= What is asked =
Without the pictures, write out all the lines below exactly as they appear.

[START Given data]

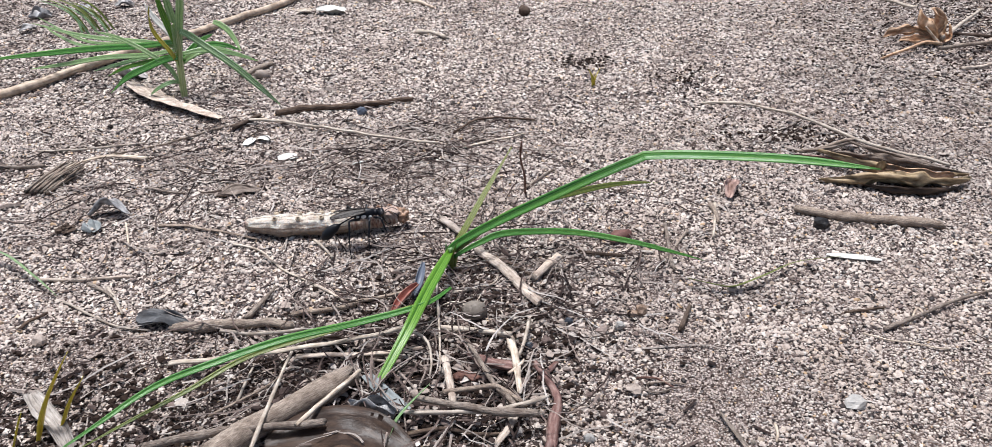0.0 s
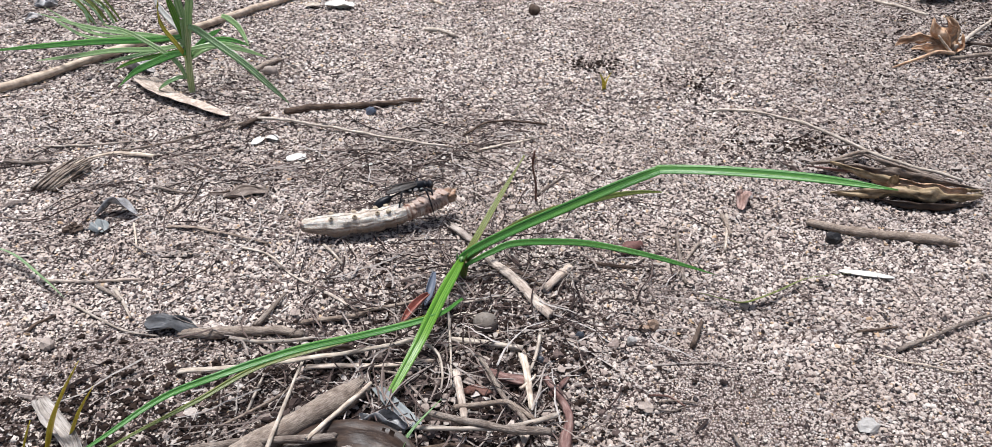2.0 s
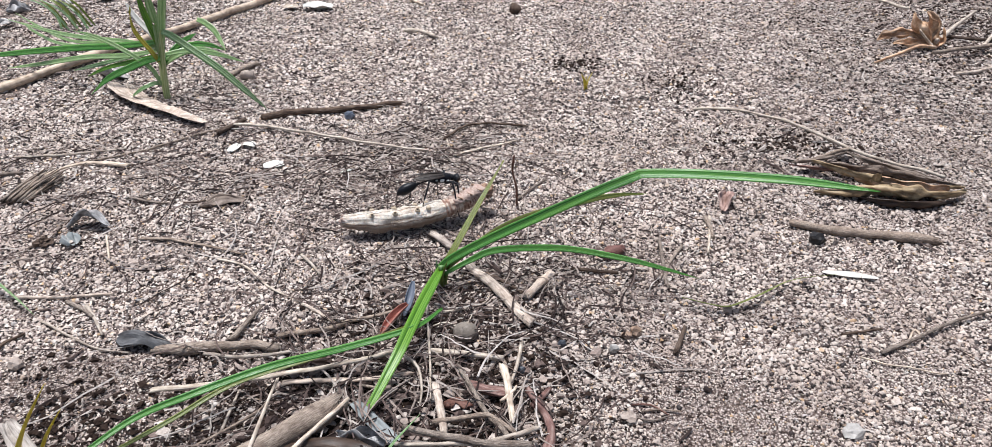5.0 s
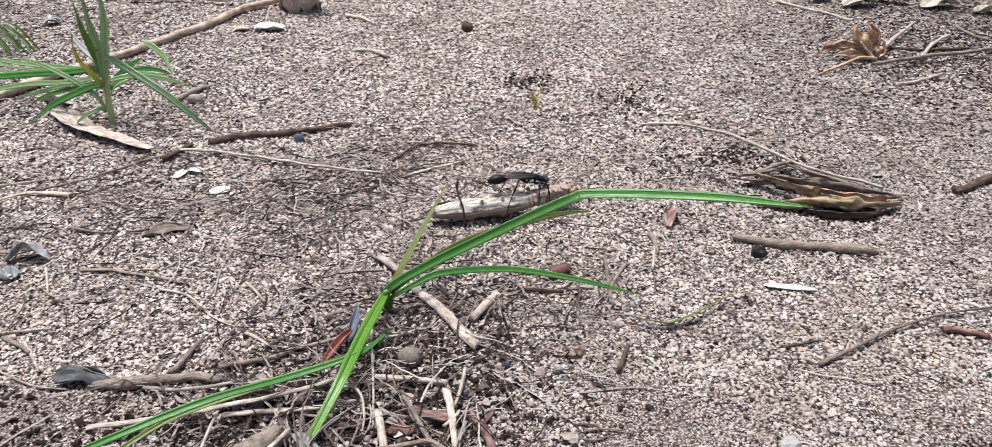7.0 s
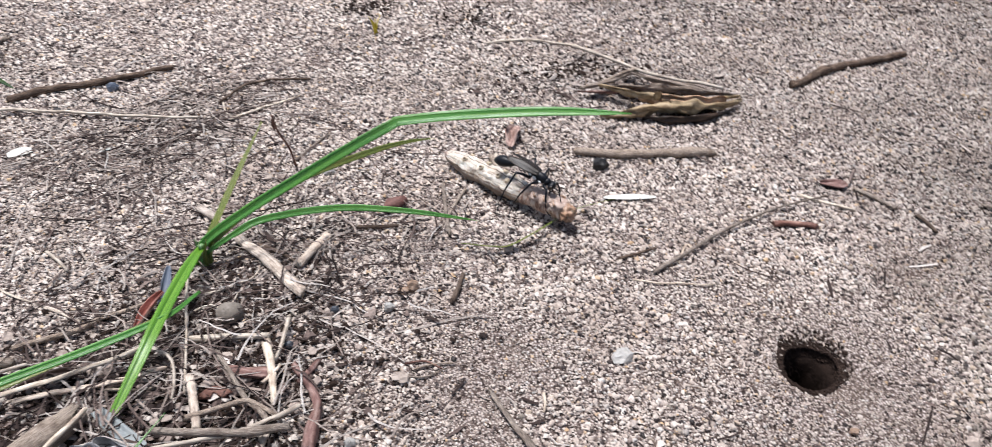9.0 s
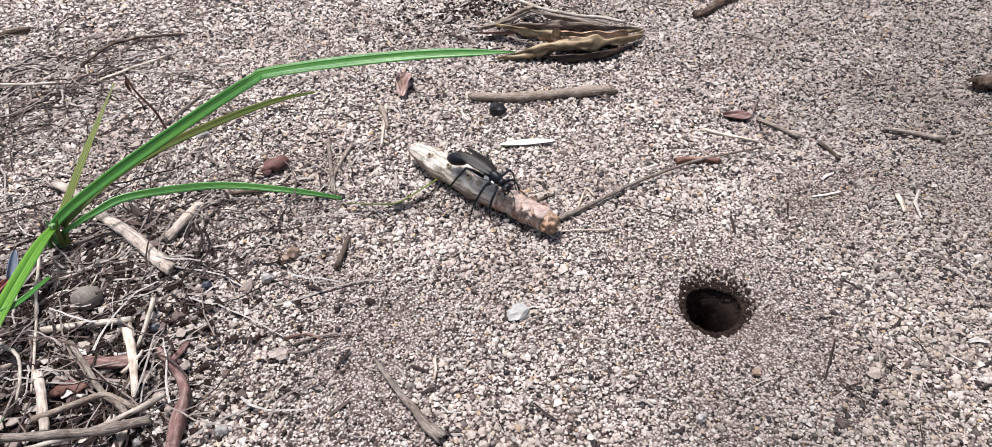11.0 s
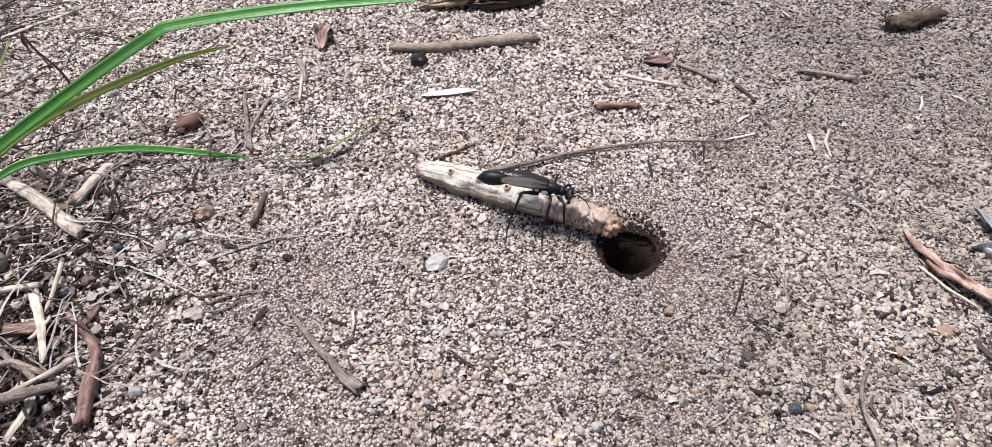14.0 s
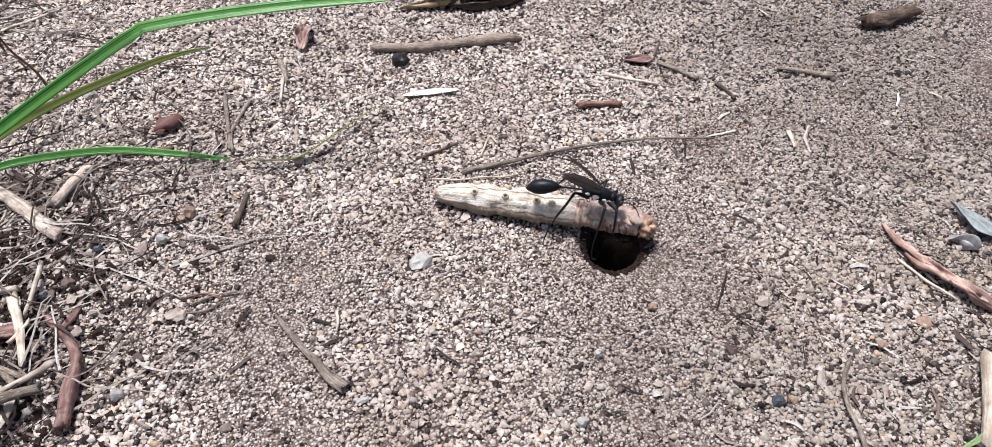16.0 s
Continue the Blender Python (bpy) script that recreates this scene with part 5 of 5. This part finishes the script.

[END Given data]

= Response to this exercise =
0.0 s
2.0 s
5.0 s
7.0 s
9.0 s
11.0 s
14.0 s
16.0 s
Continue the Blender Python (bpy) script that recreates this scene with part 5 of 5. This part finishes the script.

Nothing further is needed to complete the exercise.